The train I take every morning goes
past the Roman site at Aquincum. A military amphitheater
looks pretty imposing on one side of the tracks.
Foundations and a few columns, plus the museum that
explains it all are across the highway on the other side
of the tracks. The remains of a Roman aqueduct are
preserved in the median strip of the highway. Ancient and
modern. Commute through history.
Besides Roman ruins, the commute on
public transportation provides lots of people watching
opportunities with little vignettes of life. The first
night that I took the #19 tram from out by where
István and Marti are house sitting, I watched a
young man dancing with a middle-aged woman in one of
those Sörbar (beer joint) places along the tracks.
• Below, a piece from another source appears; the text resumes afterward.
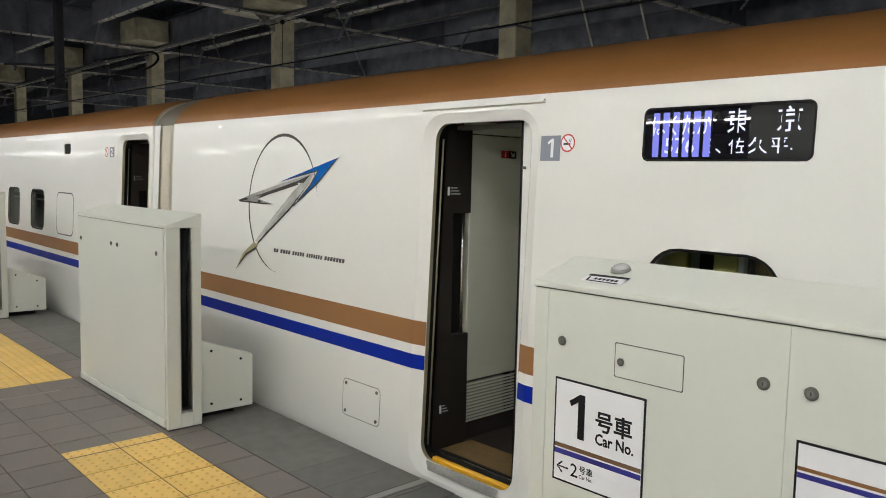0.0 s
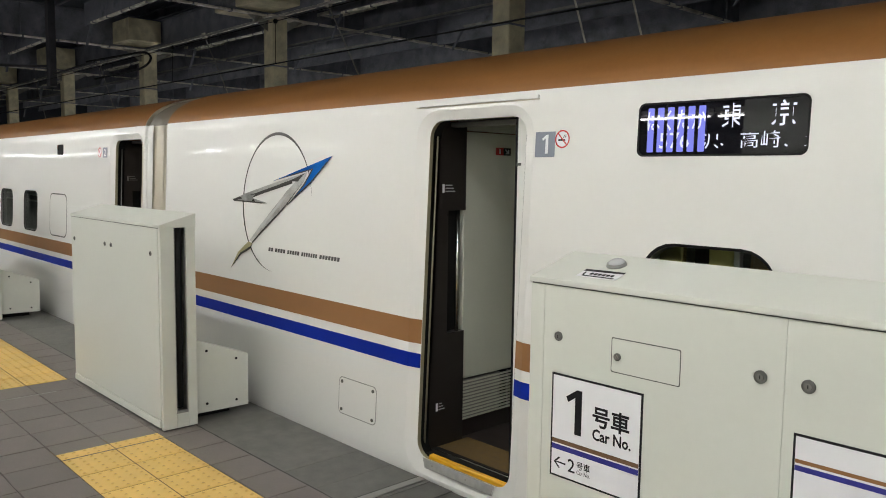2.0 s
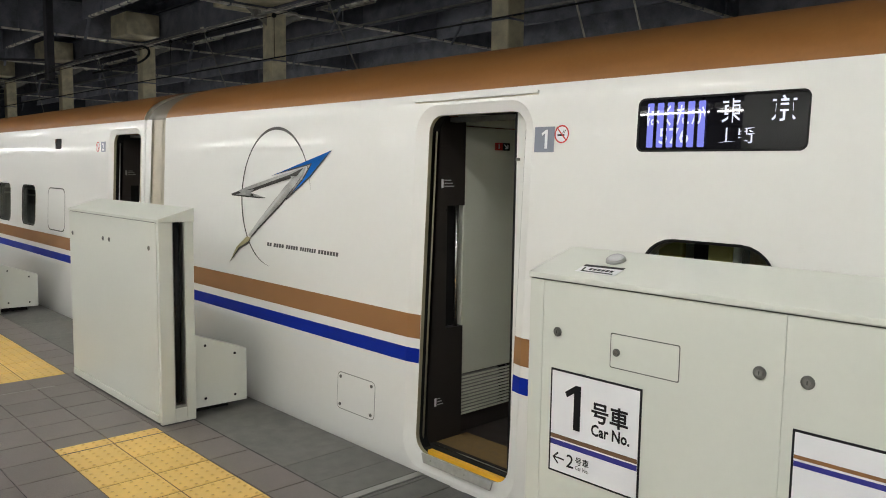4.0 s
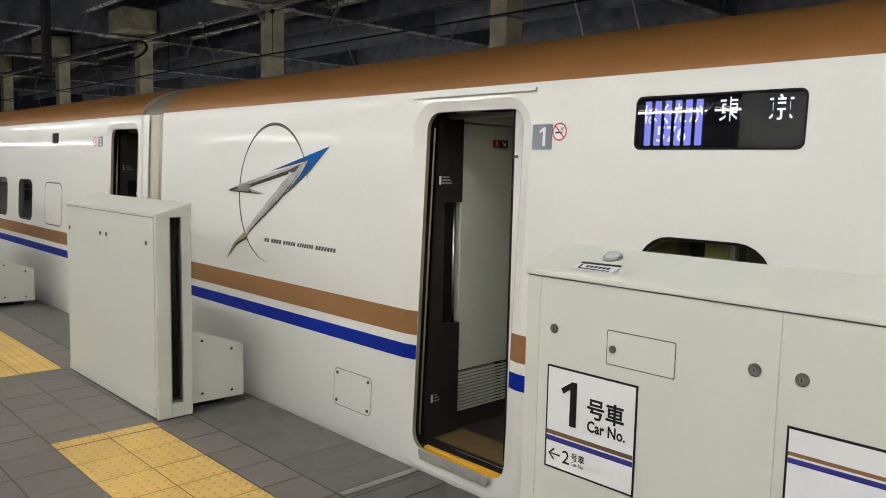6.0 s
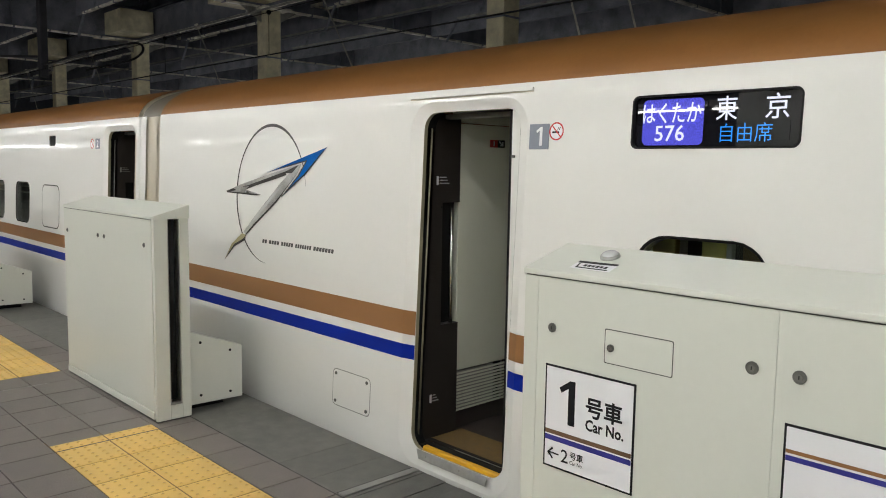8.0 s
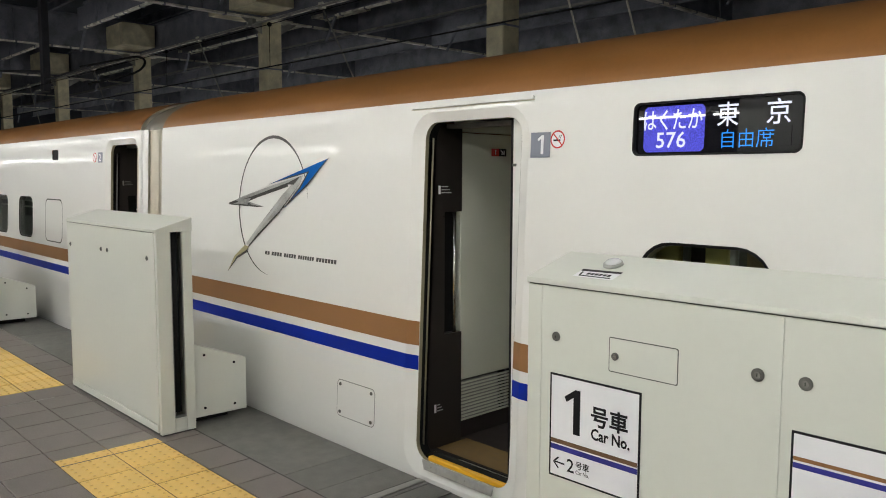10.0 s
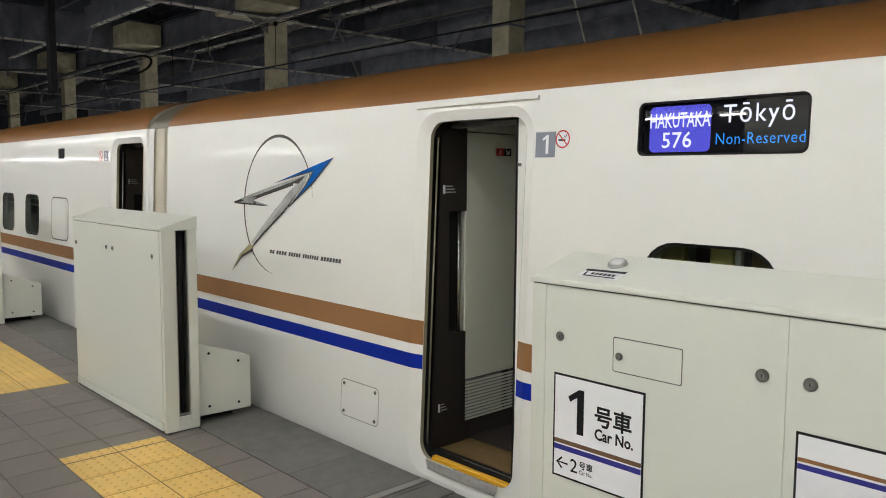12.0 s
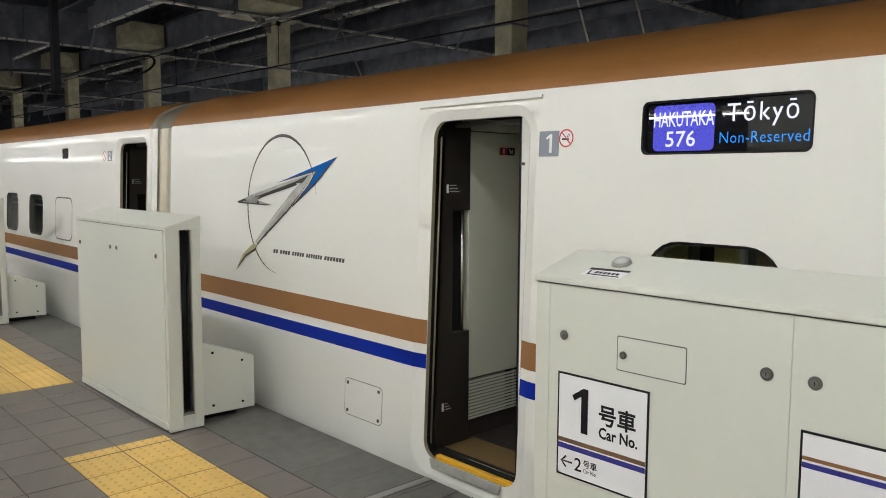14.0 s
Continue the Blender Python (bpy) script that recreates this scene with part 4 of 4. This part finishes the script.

There's a whole strip of little beer bars and wine bars
and tiny casinos near many of the stations. The bar was
brightly lit and they were dancing in front of the open
doorway. The thumping bass penetrated everything. The
young man was exaggeratedly polite and the woman quite
stately. The man danced around the woman doing gyrations
and sexy moves while the woman just kept dancing the same
sedate step in time to the music.
Another night some weirdo in the
metro station kept trying to kiss me, exclaiming "Csok,
csok!" (Kiss, kiss!) in between sucking his thumb and
trying to get his hands on me. When the train came, I
made sure he was on it and the door closed while I waited
for the next train. There are nut cases in every culture.
It certainly makes for an interesting commute.